WRITTEN PROBLEM - Give every line of the data again, unchanged, but with no pictures.

++++

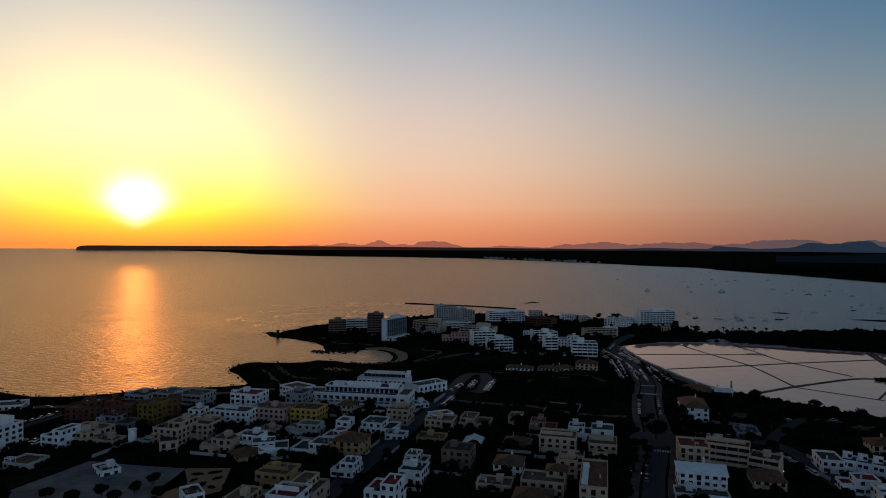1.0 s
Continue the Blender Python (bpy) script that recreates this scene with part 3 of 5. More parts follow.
def openings(house, rng_, x0, x1, y0, y1, z, col, kind, back=False):
    """Windows, doors and balconies of one storey."""
    faces = [(x0, y0, x1, y0, 180, "front"), (x0, y1, x0, y0, 90, "side"), (x1, y0, x1, y1, -90, "side")]
    spot, facing = house.matrix_world.translation, house.matrix_world.to_3x3()
    for ax, ay, bx, by, rot, side in faces:
        if side == "side" and (spot.y > 560 or facing.col[0].x * (1 if rot == -90 else -1) * spot.x + facing.col[0].y * (1 if rot == -90 else -1) * (spot.y - 40) > 0):
            continue  # no windows on side walls far off or turned from the camera
        length = math.hypot(bx - ax, by - ay)
        n = max(1, int(length / (3.0 if kind == "apart" else 2.9)))
        for i in range(n):
            q = (i + 0.5) / n
            x, y = ax + (bx - ax) * q, ay + (by - ay) * q
            ox, oy = {"front": (0, -0.02)}.get(side, (-0.02 if rot == 90 else 0.02, 0))
            if side == "front" and kind == "apart":
                set_on(GLAZED, "balcony_opening", house, x, y - 0.02, z + 0.1, 180)
                w = round(length / n - 0.12, 1)
                if house["storeys"] >= 5:
                    continue
                if (w, col) not in BALCONIES:
                    BALCONIES[w, col] = finish("balcony", balcony_mesh(w), M[col])
                set_on(BALCONIES[w, col], "balcony", house, x, y - 0.004, z + 0.02, 180)
            elif rng_.random() < (0.93 if side == "front" else 0.7):
                u = rng_.random()
                if kind == "arch" or (side == "front" and u < 0.34 and length > 6):
                    set_on(TALL, "balcony_door", house, x + ox, y + oy, z + 0.08, rot)
                    if side == "front" and u < 0.24:
                        if (2.6, col) not in BALCONIES:
                            BALCONIES[2.6, col] = finish("balcony", balcony_mesh(2.6), M[col])
                        set_on(BALCONIES[2.6, col], "balcony", house, x, y - 0.004, z + 0.02, 180)
                else:
                    set_on(WIDE if u > 0.8 and length / n > 3.2 else WIN, "window", house, x + ox, y + oy, z + 0.85, rot)


def banded(house, x0, x1, y0, n, S, col, bay=4.2):
    """A front of full-width balconies: pale parapets, dark glazing behind, dividing walls."""
    w = x1 - x0
    glazing, rail, divider = bmesh.new(), bmesh.new(), bmesh.new()
    box(glazing, -w / 2 + 0.3, -0.06, 0.12, w / 2 - 0.3, -0.003, S - 0.22)
    tray(rail, -w / 2 - 0.05, -1.4, -0.14, w / 2 + 0.05, -0.004, 0.92, 0.12, 0.9)
    box(divider, -0.11, -1.3, 0.1, 0.11, -0.004, S * n)
    glazing, rail, divider = finish("glazing", glazing, M["glass"]), finish("balcony", rail, M[col]), finish("dividing_wall", divider, M[col])
    for k in range(n):
        set_on(glazing, "glazing", house, (x0 + x1) / 2, y0, S * k, 0)
        if k:
            set_on(rail, "balcony", house, (x0 + x1) / 2, y0, S * k, 0)
    m = max(2, int(w / bay))
    for i in range(m + 1):
        set_on(divider, "dividing_wall", house, x0 + 0.11 + (w - 0.22) * i / m, y0, 0, 0)


def walls_block(name, house, x0, y0, x1, y1, z0, z1, col, label=""):
    bm = bmesh.new()
    box(bm, x0, y0, z0, x1, y1, z1, 0.06)
    return part(name, bm, M[col], house, label)


def parapet(house, x0, y0, x1, y1, z, h, col, t=0.28):
    bm = bmesh.new()
    tray(bm, x0 - 0.04, y0 - 0.04, z + 0.002, x1 + 0.04, y1 + 0.04, z + h, t, h - 0.01)
    return part("parapet", bm, M[col], house)


def deck(house, x0, y0, x1, y1, z, material):
    bm = bmesh.new()
    box(bm, x0 + 0.281, y0 + 0.281, z - 0.05, x1 - 0.281, y1 - 0.281, z + 0.05)
    return part("roof_deck", bm, material, house)


def pitched(house, x0, y0, x1, y1, z, rise, gable, material, over=0.5):
    """A tiled roof with eaves and rows of tiles."""
    bm = bmesh.new()
    x0, y0, x1, y1 = x0 - over, y0 - over, x1 + over, y1 + over
    w, d = x1 - x0, y1 - y0
    inset = 0.0 if gable else min(w, d) / 2 - 0.05
    long_x = w >= d
    if long_x:
        r0, r1 = (x0 + inset, (y0 + y1) / 2, z + rise), (x1 - inset, (y0 + y1) / 2, z + rise)
    else:
        r0, r1 = ((x0 + x1) / 2, y0 + inset, z + rise), ((x0 + x1) / 2, y1 - inset, z + rise)
    c = [bm.verts.new(p) for p in ((x0, y0, z), (x1, y0, z), (x1, y1, z), (x0, y1, z))]
    lo = [bm.verts.new((p.co.x, p.co.y, z - 0.18)) for p in c]
    a, b = bm.verts.new(r0), bm.verts.new(r1)
    if long_x:
        fs = ((c[0], c[1], b, a), (c[1], c[2], b), (c[2], c[3], a, b), (c[3], c[0], a))
    else:
        fs = ((c[0], c[1], a), (c[1], c[2], b, a), (c[2], c[3], b), (c[3], c[0], a, b))
    for f in fs:
        bm.faces.new(f)
    for i in range(4):
        bm.faces.new((lo[i], lo[(i + 1) % 4], c[(i + 1) % 4], c[i]))
    bm.faces.new(lo[::-1])
    return part("roof", bm, material, house)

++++

RIGHT ANSWER -
1.0 s
Continue the Blender Python (bpy) script that recreates this scene with part 3 of 5. More parts follow.
def openings(house, rng_, x0, x1, y0, y1, z, col, kind, back=False):
    """Windows, doors and balconies of one storey."""
    faces = [(x0, y0, x1, y0, 180, "front"), (x0, y1, x0, y0, 90, "side"), (x1, y0, x1, y1, -90, "side")]
    spot, facing = house.matrix_world.translation, house.matrix_world.to_3x3()
    for ax, ay, bx, by, rot, side in faces:
        if side == "side" and (spot.y > 560 or facing.col[0].x * (1 if rot == -90 else -1) * spot.x + facing.col[0].y * (1 if rot == -90 else -1) * (spot.y - 40) > 0):
            continue  # no windows on side walls far off or turned from the camera
        length = math.hypot(bx - ax, by - ay)
        n = max(1, int(length / (3.0 if kind == "apart" else 2.9)))
        for i in range(n):
            q = (i + 0.5) / n
            x, y = ax + (bx - ax) * q, ay + (by - ay) * q
            ox, oy = {"front": (0, -0.02)}.get(side, (-0.02 if rot == 90 else 0.02, 0))
            if side == "front" and kind == "apart":
                set_on(GLAZED, "balcony_opening", house, x, y - 0.02, z + 0.1, 180)
                w = round(length / n - 0.12, 1)
                if house["storeys"] >= 5:
                    continue
                if (w, col) not in BALCONIES:
                    BALCONIES[w, col] = finish("balcony", balcony_mesh(w), M[col])
                set_on(BALCONIES[w, col], "balcony", house, x, y - 0.004, z + 0.02, 180)
            elif rng_.random() < (0.93 if side == "front" else 0.7):
                u = rng_.random()
                if kind == "arch" or (side == "front" and u < 0.34 and length > 6):
                    set_on(TALL, "balcony_door", house, x + ox, y + oy, z + 0.08, rot)
                    if side == "front" and u < 0.24:
                        if (2.6, col) not in BALCONIES:
                            BALCONIES[2.6, col] = finish("balcony", balcony_mesh(2.6), M[col])
                        set_on(BALCONIES[2.6, col], "balcony", house, x, y - 0.004, z + 0.02, 180)
                else:
                    set_on(WIDE if u > 0.8 and length / n > 3.2 else WIN, "window", house, x + ox, y + oy, z + 0.85, rot)


def banded(house, x0, x1, y0, n, S, col, bay=4.2):
    """A front of full-width balconies: pale parapets, dark glazing behind, dividing walls."""
    w = x1 - x0
    glazing, rail, divider = bmesh.new(), bmesh.new(), bmesh.new()
    box(glazing, -w / 2 + 0.3, -0.06, 0.12, w / 2 - 0.3, -0.003, S - 0.22)
    tray(rail, -w / 2 - 0.05, -1.4, -0.14, w / 2 + 0.05, -0.004, 0.92, 0.12, 0.9)
    box(divider, -0.11, -1.3, 0.1, 0.11, -0.004, S * n)
    glazing, rail, divider = finish("glazing", glazing, M["glass"]), finish("balcony", rail, M[col]), finish("dividing_wall", divider, M[col])
    for k in range(n):
        set_on(glazing, "glazing", house, (x0 + x1) / 2, y0, S * k, 0)
        if k:
            set_on(rail, "balcony", house, (x0 + x1) / 2, y0, S * k, 0)
    m = max(2, int(w / bay))
    for i in range(m + 1):
        set_on(divider, "dividing_wall", house, x0 + 0.11 + (w - 0.22) * i / m, y0, 0, 0)


def walls_block(name, house, x0, y0, x1, y1, z0, z1, col, label=""):
    bm = bmesh.new()
    box(bm, x0, y0, z0, x1, y1, z1, 0.06)
    return part(name, bm, M[col], house, label)


def parapet(house, x0, y0, x1, y1, z, h, col, t=0.28):
    bm = bmesh.new()
    tray(bm, x0 - 0.04, y0 - 0.04, z + 0.002, x1 + 0.04, y1 + 0.04, z + h, t, h - 0.01)
    return part("parapet", bm, M[col], house)


def deck(house, x0, y0, x1, y1, z, material):
    bm = bmesh.new()
    box(bm, x0 + 0.281, y0 + 0.281, z - 0.05, x1 - 0.281, y1 - 0.281, z + 0.05)
    return part("roof_deck", bm, material, house)


def pitched(house, x0, y0, x1, y1, z, rise, gable, material, over=0.5):
    """A tiled roof with eaves and rows of tiles."""
    bm = bmesh.new()
    x0, y0, x1, y1 = x0 - over, y0 - over, x1 + over, y1 + over
    w, d = x1 - x0, y1 - y0
    inset = 0.0 if gable else min(w, d) / 2 - 0.05
    long_x = w >= d
    if long_x:
        r0, r1 = (x0 + inset, (y0 + y1) / 2, z + rise), (x1 - inset, (y0 + y1) / 2, z + rise)
    else:
        r0, r1 = ((x0 + x1) / 2, y0 + inset, z + rise), ((x0 + x1) / 2, y1 - inset, z + rise)
    c = [bm.verts.new(p) for p in ((x0, y0, z), (x1, y0, z), (x1, y1, z), (x0, y1, z))]
    lo = [bm.verts.new((p.co.x, p.co.y, z - 0.18)) for p in c]
    a, b = bm.verts.new(r0), bm.verts.new(r1)
    if long_x:
        fs = ((c[0], c[1], b, a), (c[1], c[2], b), (c[2], c[3], a, b), (c[3], c[0], a))
    else:
        fs = ((c[0], c[1], a), (c[1], c[2], b, a), (c[2], c[3], b), (c[3], c[0], a, b))
    for f in fs:
        bm.faces.new(f)
    for i in range(4):
        bm.faces.new((lo[i], lo[(i + 1) % 4], c[(i + 1) % 4], c[i]))
    bm.faces.new(lo[::-1])
    return part("roof", bm, material, house)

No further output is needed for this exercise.